- **Data section**:
## start
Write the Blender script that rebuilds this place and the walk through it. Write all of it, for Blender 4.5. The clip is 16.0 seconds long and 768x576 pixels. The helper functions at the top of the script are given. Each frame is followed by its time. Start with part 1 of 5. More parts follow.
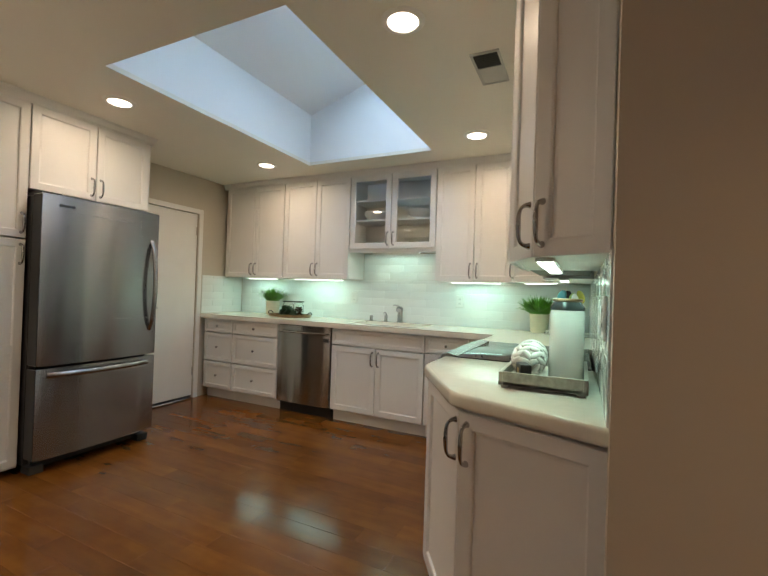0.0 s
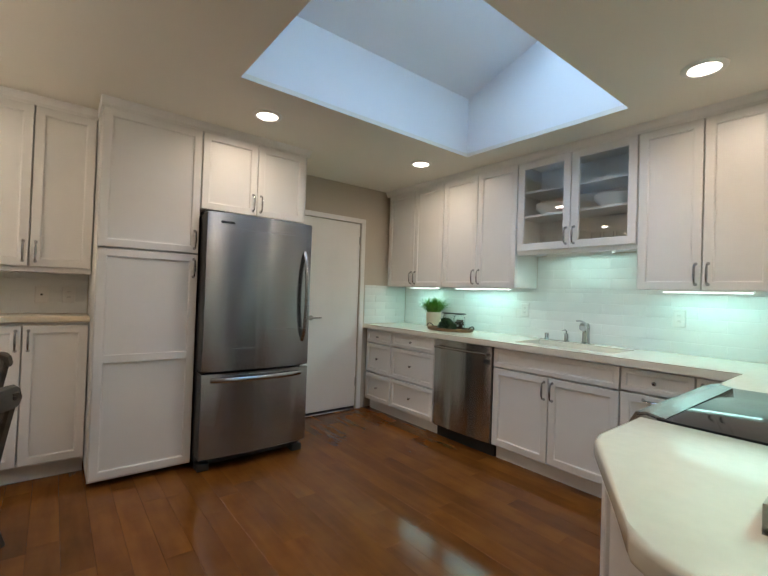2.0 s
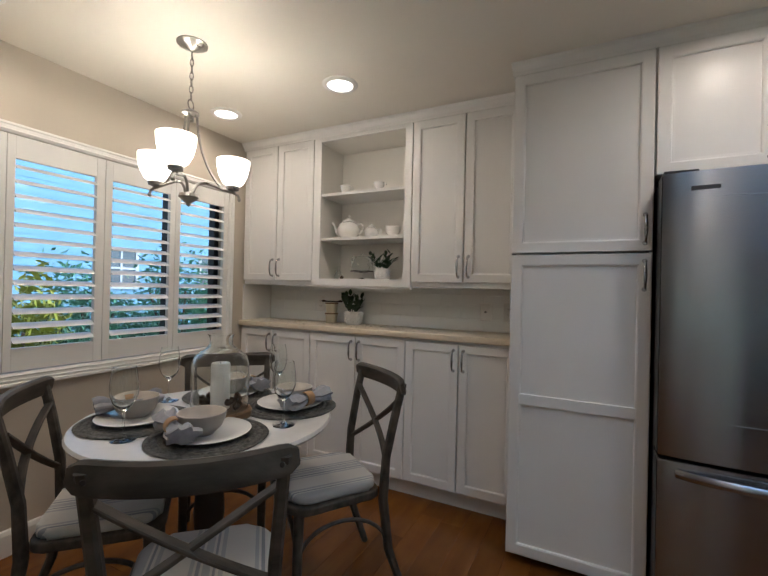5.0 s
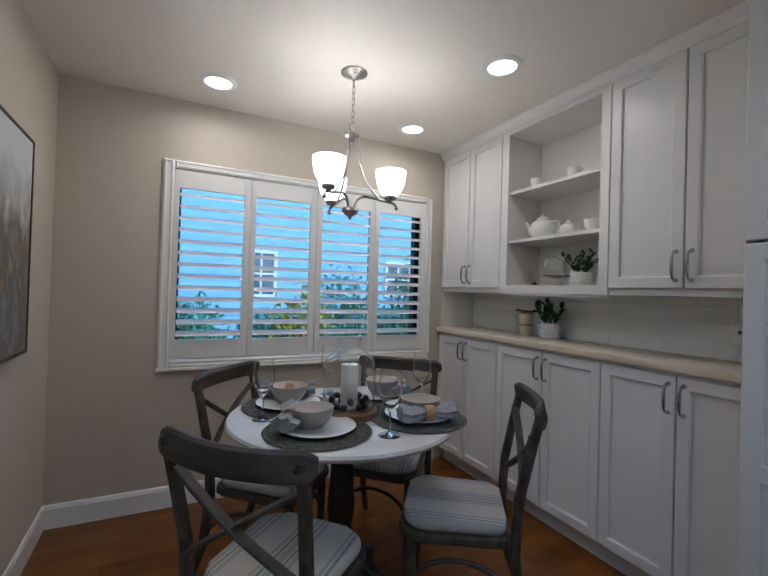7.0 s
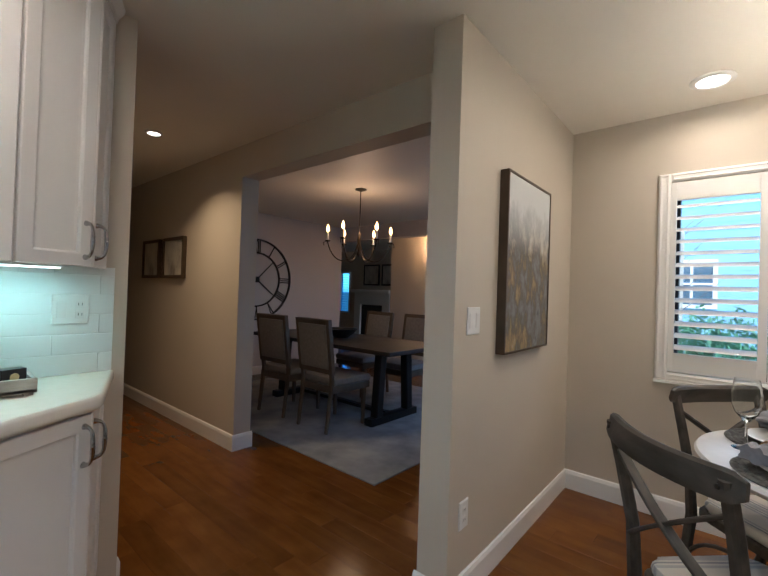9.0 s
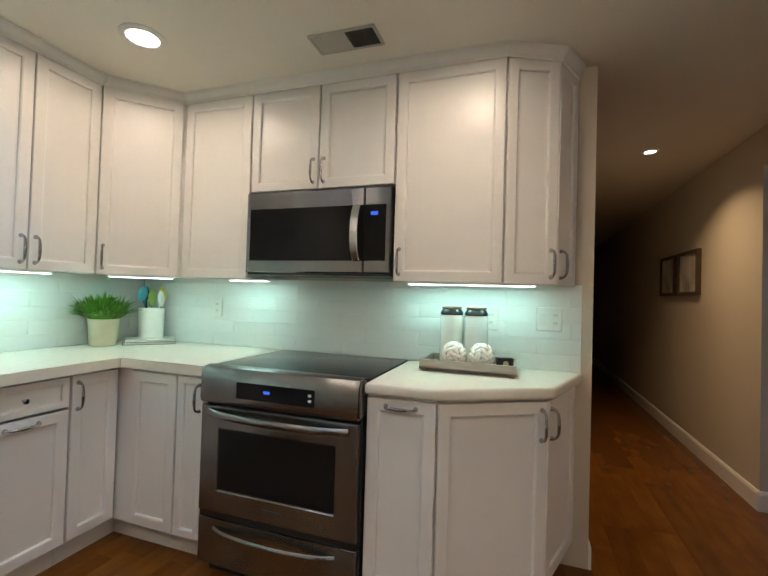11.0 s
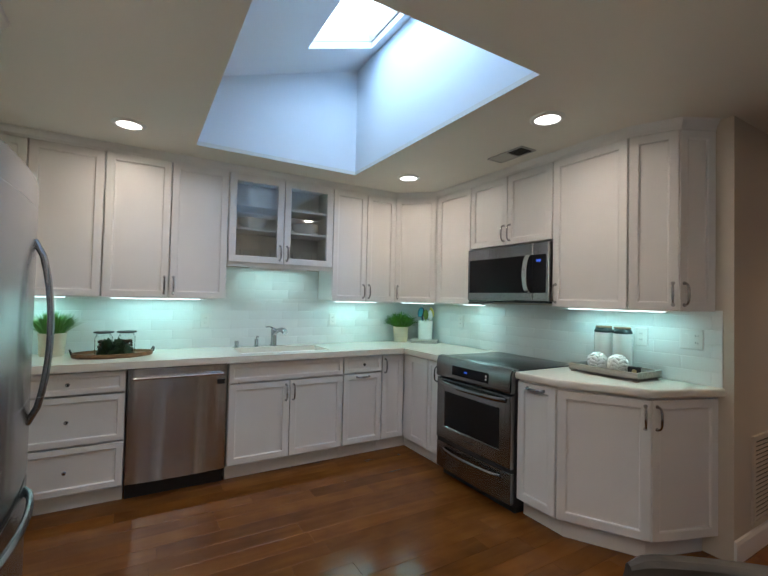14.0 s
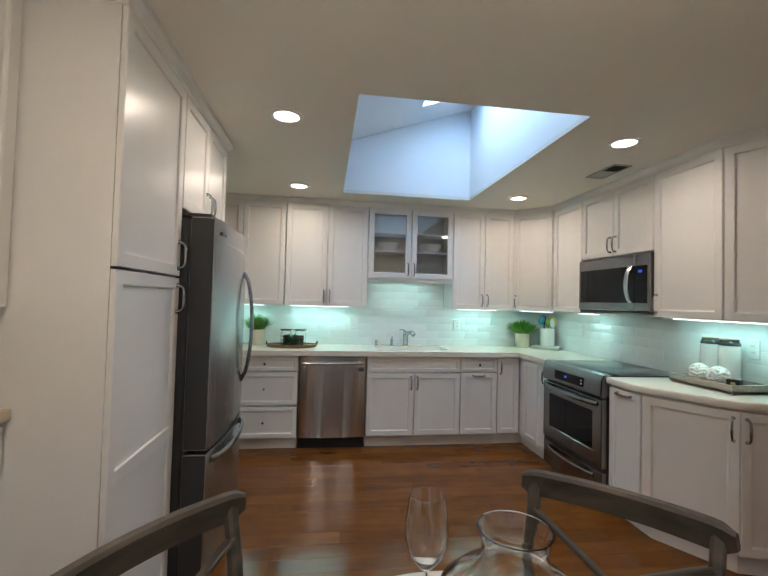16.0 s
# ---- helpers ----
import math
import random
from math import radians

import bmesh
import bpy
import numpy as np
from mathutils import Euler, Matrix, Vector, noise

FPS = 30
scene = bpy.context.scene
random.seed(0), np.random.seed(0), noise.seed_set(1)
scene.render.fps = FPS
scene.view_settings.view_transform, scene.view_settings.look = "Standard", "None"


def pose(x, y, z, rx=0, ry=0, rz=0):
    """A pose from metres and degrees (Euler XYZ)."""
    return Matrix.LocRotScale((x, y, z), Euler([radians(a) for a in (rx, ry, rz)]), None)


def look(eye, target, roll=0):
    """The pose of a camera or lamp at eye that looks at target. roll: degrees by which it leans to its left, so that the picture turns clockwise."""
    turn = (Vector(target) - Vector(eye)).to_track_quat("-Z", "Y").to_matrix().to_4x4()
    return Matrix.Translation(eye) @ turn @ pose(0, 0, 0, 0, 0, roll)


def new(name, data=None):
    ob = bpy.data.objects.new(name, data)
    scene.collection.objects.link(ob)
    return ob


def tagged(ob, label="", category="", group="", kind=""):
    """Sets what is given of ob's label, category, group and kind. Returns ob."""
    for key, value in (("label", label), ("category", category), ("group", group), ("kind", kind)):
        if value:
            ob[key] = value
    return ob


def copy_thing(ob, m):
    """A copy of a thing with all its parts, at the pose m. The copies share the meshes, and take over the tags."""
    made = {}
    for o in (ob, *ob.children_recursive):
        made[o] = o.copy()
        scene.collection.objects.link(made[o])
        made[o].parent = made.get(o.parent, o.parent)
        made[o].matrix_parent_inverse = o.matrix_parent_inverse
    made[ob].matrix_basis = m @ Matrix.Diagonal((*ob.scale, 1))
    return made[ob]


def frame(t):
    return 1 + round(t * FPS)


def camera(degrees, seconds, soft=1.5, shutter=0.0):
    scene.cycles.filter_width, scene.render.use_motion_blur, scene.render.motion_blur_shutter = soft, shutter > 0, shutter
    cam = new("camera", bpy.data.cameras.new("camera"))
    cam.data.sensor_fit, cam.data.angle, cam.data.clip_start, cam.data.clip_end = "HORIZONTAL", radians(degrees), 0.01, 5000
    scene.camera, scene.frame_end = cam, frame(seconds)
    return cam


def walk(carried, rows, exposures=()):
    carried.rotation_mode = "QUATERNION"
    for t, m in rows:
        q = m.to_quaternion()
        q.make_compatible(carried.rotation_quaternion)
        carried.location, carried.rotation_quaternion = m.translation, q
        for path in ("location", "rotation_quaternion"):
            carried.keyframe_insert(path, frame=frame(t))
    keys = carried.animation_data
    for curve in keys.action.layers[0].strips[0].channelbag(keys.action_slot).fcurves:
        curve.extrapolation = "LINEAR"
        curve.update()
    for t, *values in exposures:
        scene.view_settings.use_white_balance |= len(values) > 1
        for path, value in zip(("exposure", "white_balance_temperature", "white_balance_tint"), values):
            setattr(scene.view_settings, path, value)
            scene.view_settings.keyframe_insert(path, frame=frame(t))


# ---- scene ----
## end
- **What the exercise asks**: The line with "for curve in" marks the start and the line with "scene.view_settings.use_white_balance |= len(values)" marks the end; transcribe every line in that stretch, unchanged.

- **Task answer**:
    for curve in keys.action.layers[0].strips[0].channelbag(keys.action_slot).fcurves:
        curve.extrapolation = "LINEAR"
        curve.update()
    for t, *values in exposures:
        scene.view_settings.use_white_balance |= len(values) > 1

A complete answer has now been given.